| Given request |
Repeat the data that follows, word for word, without the images.

▬▬▬▬▬▬

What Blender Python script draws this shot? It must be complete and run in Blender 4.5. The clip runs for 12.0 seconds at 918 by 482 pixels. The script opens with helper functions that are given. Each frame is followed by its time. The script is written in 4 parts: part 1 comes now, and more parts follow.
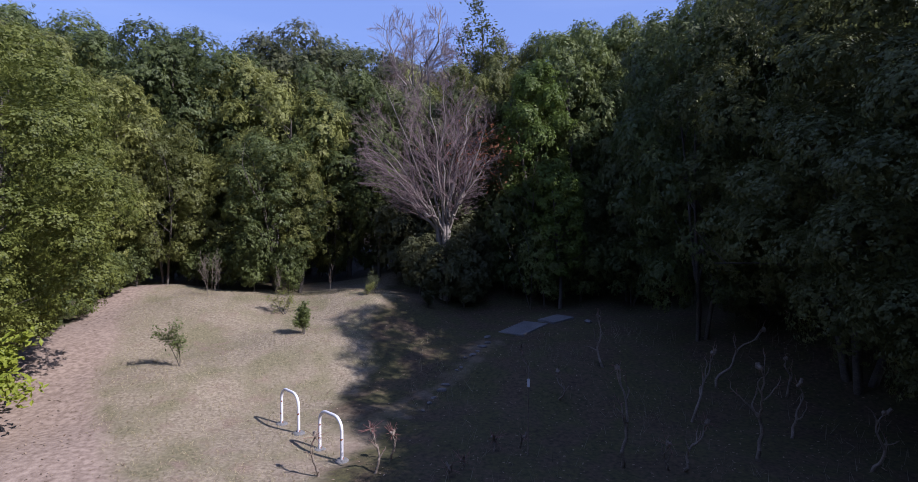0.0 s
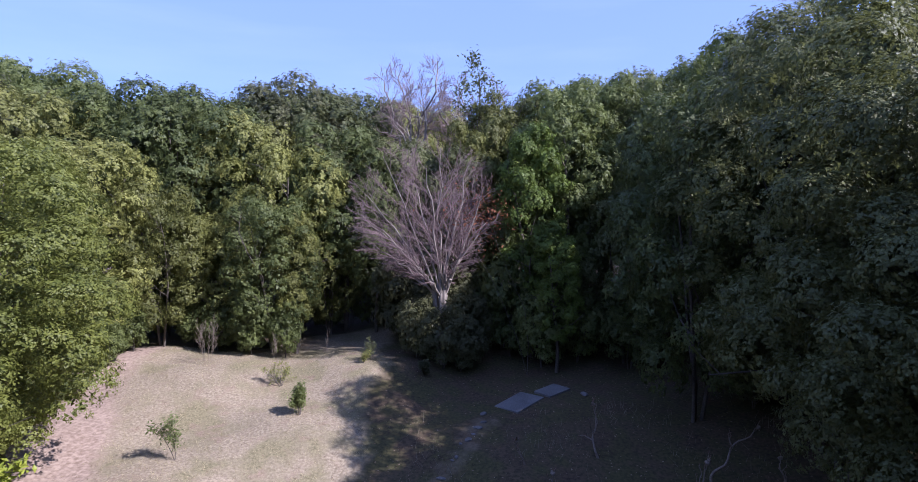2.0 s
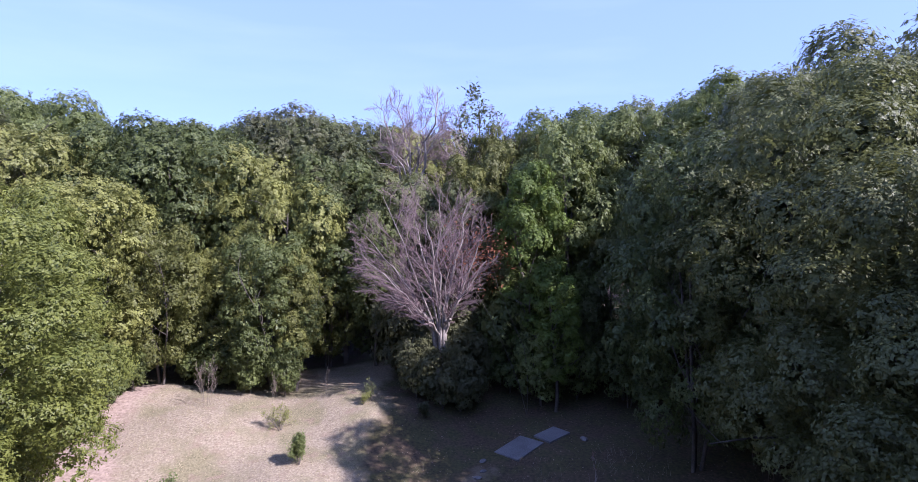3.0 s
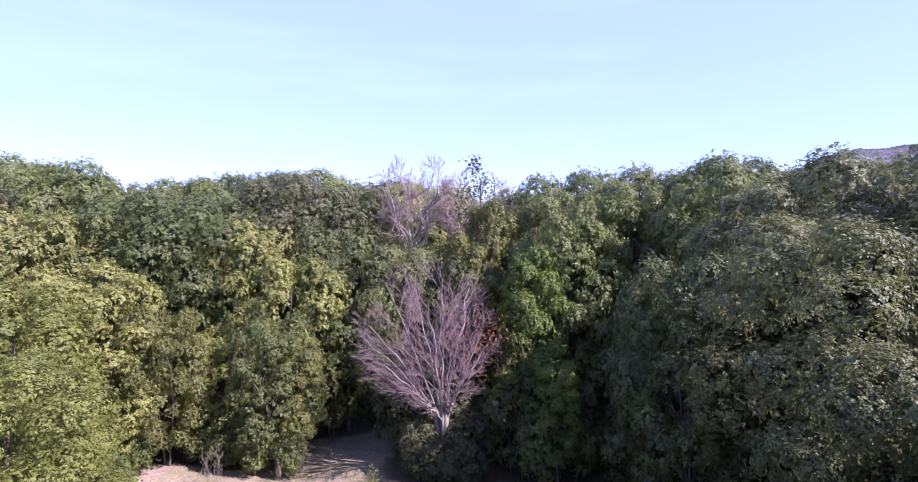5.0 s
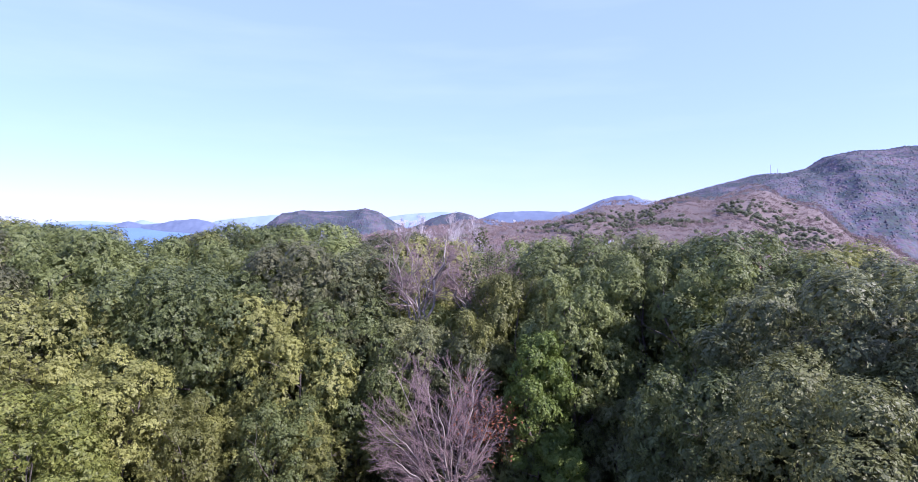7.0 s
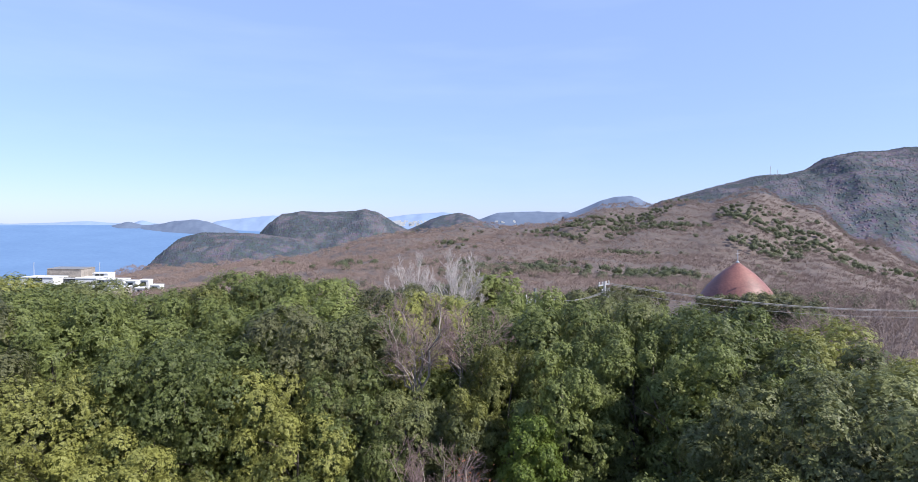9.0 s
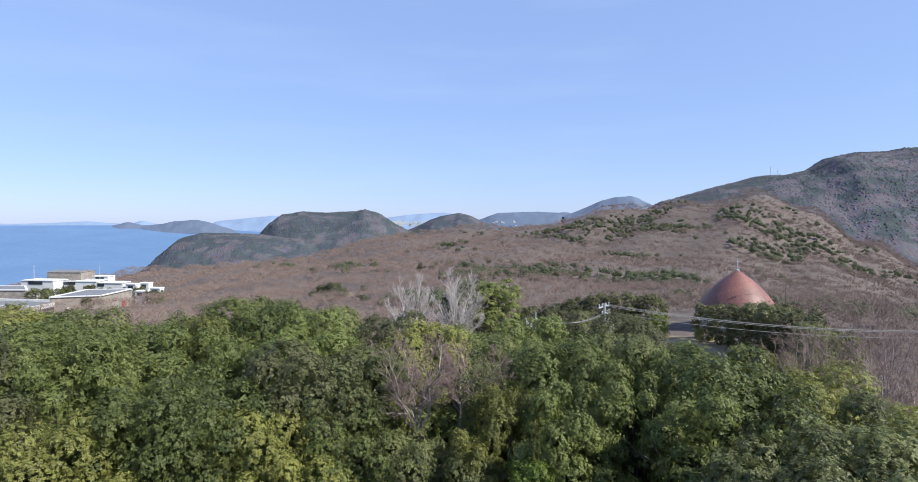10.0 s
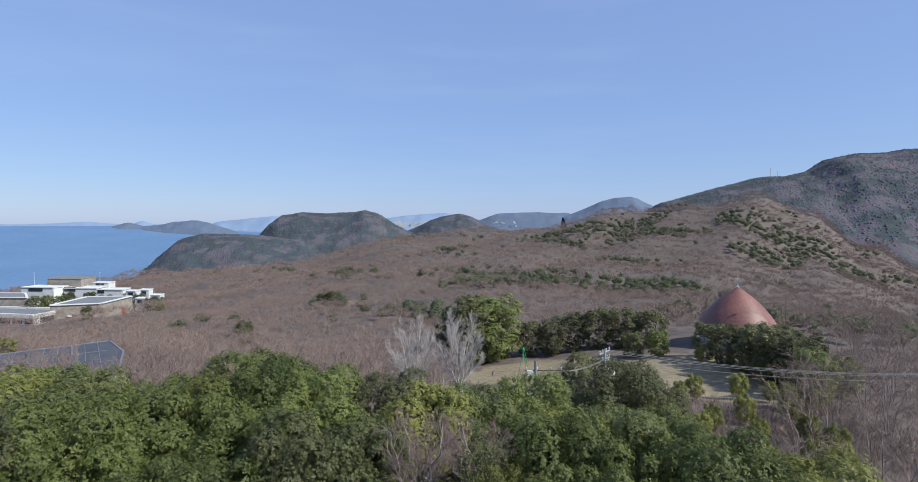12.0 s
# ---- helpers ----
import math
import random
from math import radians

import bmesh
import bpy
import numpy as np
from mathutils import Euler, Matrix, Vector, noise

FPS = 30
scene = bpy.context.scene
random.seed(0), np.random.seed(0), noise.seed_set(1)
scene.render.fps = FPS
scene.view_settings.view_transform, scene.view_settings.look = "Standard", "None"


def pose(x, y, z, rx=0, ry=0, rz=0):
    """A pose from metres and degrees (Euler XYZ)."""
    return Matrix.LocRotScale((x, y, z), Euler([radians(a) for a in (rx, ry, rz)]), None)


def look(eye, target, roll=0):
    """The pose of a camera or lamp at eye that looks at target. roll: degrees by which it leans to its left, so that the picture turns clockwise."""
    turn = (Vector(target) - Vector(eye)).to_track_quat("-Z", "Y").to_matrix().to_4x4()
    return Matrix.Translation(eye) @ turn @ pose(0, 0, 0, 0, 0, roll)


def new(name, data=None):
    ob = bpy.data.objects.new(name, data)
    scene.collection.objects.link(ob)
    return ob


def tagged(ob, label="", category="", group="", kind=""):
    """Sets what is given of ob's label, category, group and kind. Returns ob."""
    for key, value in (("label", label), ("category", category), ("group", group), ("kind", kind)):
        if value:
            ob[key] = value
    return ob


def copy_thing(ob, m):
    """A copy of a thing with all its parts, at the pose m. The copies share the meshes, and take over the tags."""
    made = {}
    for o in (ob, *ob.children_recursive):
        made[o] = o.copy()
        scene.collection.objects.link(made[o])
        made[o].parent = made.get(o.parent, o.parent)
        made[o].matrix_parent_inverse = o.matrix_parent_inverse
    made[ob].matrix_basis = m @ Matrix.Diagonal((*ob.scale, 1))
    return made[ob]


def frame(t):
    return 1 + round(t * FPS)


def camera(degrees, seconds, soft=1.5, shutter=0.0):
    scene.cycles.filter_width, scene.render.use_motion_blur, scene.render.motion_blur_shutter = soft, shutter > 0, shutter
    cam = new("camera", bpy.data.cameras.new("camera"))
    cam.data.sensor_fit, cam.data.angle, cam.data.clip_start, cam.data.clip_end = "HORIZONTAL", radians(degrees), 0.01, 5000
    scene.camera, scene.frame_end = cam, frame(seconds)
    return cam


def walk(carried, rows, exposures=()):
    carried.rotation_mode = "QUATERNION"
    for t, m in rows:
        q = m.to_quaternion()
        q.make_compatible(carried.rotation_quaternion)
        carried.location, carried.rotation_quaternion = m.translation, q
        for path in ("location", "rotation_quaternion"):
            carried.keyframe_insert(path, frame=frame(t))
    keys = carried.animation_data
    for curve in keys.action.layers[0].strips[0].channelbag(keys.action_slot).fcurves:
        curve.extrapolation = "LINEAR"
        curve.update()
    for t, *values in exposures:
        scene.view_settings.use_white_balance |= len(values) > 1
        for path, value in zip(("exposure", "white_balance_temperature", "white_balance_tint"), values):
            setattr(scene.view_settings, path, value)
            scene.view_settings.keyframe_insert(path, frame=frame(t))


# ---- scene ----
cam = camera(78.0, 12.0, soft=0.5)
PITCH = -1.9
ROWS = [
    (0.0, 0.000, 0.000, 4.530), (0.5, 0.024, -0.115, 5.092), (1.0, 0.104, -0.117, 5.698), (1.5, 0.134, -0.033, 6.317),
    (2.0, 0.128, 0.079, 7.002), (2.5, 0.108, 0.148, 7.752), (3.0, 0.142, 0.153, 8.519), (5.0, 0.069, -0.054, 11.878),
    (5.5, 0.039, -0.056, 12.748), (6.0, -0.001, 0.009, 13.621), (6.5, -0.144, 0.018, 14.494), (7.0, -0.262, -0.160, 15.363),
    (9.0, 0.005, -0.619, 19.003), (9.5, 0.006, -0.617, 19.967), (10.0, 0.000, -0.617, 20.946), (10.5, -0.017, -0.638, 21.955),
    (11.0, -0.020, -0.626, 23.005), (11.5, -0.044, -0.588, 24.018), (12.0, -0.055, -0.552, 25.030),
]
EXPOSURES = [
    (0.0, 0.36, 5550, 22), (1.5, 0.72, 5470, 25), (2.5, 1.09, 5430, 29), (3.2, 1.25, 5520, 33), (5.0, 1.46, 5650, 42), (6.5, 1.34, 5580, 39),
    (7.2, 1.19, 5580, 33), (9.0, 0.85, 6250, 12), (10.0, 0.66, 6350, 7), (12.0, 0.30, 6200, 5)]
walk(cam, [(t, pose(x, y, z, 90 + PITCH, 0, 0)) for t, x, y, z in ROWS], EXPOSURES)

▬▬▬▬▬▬

| Solution to the problem |
What Blender Python script draws this shot? It must be complete and run in Blender 4.5. The clip runs for 12.0 seconds at 918 by 482 pixels. The script opens with helper functions that are given. Each frame is followed by its time. The script is written in 4 parts: part 1 comes now, and more parts follow.
0.0 s
2.0 s
3.0 s
5.0 s
7.0 s
9.0 s
10.0 s
12.0 s
# ---- helpers ----
import math
import random
from math import radians

import bmesh
import bpy
import numpy as np
from mathutils import Euler, Matrix, Vector, noise

FPS = 30
scene = bpy.context.scene
random.seed(0), np.random.seed(0), noise.seed_set(1)
scene.render.fps = FPS
scene.view_settings.view_transform, scene.view_settings.look = "Standard", "None"


def pose(x, y, z, rx=0, ry=0, rz=0):
    """A pose from metres and degrees (Euler XYZ)."""
    return Matrix.LocRotScale((x, y, z), Euler([radians(a) for a in (rx, ry, rz)]), None)


def look(eye, target, roll=0):
    """The pose of a camera or lamp at eye that looks at target. roll: degrees by which it leans to its left, so that the picture turns clockwise."""
    turn = (Vector(target) - Vector(eye)).to_track_quat("-Z", "Y").to_matrix().to_4x4()
    return Matrix.Translation(eye) @ turn @ pose(0, 0, 0, 0, 0, roll)


def new(name, data=None):
    ob = bpy.data.objects.new(name, data)
    scene.collection.objects.link(ob)
    return ob


def tagged(ob, label="", category="", group="", kind=""):
    """Sets what is given of ob's label, category, group and kind. Returns ob."""
    for key, value in (("label", label), ("category", category), ("group", group), ("kind", kind)):
        if value:
            ob[key] = value
    return ob


def copy_thing(ob, m):
    """A copy of a thing with all its parts, at the pose m. The copies share the meshes, and take over the tags."""
    made = {}
    for o in (ob, *ob.children_recursive):
        made[o] = o.copy()
        scene.collection.objects.link(made[o])
        made[o].parent = made.get(o.parent, o.parent)
        made[o].matrix_parent_inverse = o.matrix_parent_inverse
    made[ob].matrix_basis = m @ Matrix.Diagonal((*ob.scale, 1))
    return made[ob]


def frame(t):
    return 1 + round(t * FPS)


def camera(degrees, seconds, soft=1.5, shutter=0.0):
    scene.cycles.filter_width, scene.render.use_motion_blur, scene.render.motion_blur_shutter = soft, shutter > 0, shutter
    cam = new("camera", bpy.data.cameras.new("camera"))
    cam.data.sensor_fit, cam.data.angle, cam.data.clip_start, cam.data.clip_end = "HORIZONTAL", radians(degrees), 0.01, 5000
    scene.camera, scene.frame_end = cam, frame(seconds)
    return cam


def walk(carried, rows, exposures=()):
    carried.rotation_mode = "QUATERNION"
    for t, m in rows:
        q = m.to_quaternion()
        q.make_compatible(carried.rotation_quaternion)
        carried.location, carried.rotation_quaternion = m.translation, q
        for path in ("location", "rotation_quaternion"):
            carried.keyframe_insert(path, frame=frame(t))
    keys = carried.animation_data
    for curve in keys.action.layers[0].strips[0].channelbag(keys.action_slot).fcurves:
        curve.extrapolation = "LINEAR"
        curve.update()
    for t, *values in exposures:
        scene.view_settings.use_white_balance |= len(values) > 1
        for path, value in zip(("exposure", "white_balance_temperature", "white_balance_tint"), values):
            setattr(scene.view_settings, path, value)
            scene.view_settings.keyframe_insert(path, frame=frame(t))


# ---- scene ----
cam = camera(78.0, 12.0, soft=0.5)
PITCH = -1.9
ROWS = [
    (0.0, 0.000, 0.000, 4.530), (0.5, 0.024, -0.115, 5.092), (1.0, 0.104, -0.117, 5.698), (1.5, 0.134, -0.033, 6.317),
    (2.0, 0.128, 0.079, 7.002), (2.5, 0.108, 0.148, 7.752), (3.0, 0.142, 0.153, 8.519), (5.0, 0.069, -0.054, 11.878),
    (5.5, 0.039, -0.056, 12.748), (6.0, -0.001, 0.009, 13.621), (6.5, -0.144, 0.018, 14.494), (7.0, -0.262, -0.160, 15.363),
    (9.0, 0.005, -0.619, 19.003), (9.5, 0.006, -0.617, 19.967), (10.0, 0.000, -0.617, 20.946), (10.5, -0.017, -0.638, 21.955),
    (11.0, -0.020, -0.626, 23.005), (11.5, -0.044, -0.588, 24.018), (12.0, -0.055, -0.552, 25.030),
]
EXPOSURES = [
    (0.0, 0.36, 5550, 22), (1.5, 0.72, 5470, 25), (2.5, 1.09, 5430, 29), (3.2, 1.25, 5520, 33), (5.0, 1.46, 5650, 42), (6.5, 1.34, 5580, 39),
    (7.2, 1.19, 5580, 33), (9.0, 0.85, 6250, 12), (10.0, 0.66, 6350, 7), (12.0, 0.30, 6200, 5)]
walk(cam, [(t, pose(x, y, z, 90 + PITCH, 0, 0)) for t, x, y, z in ROWS], EXPOSURES)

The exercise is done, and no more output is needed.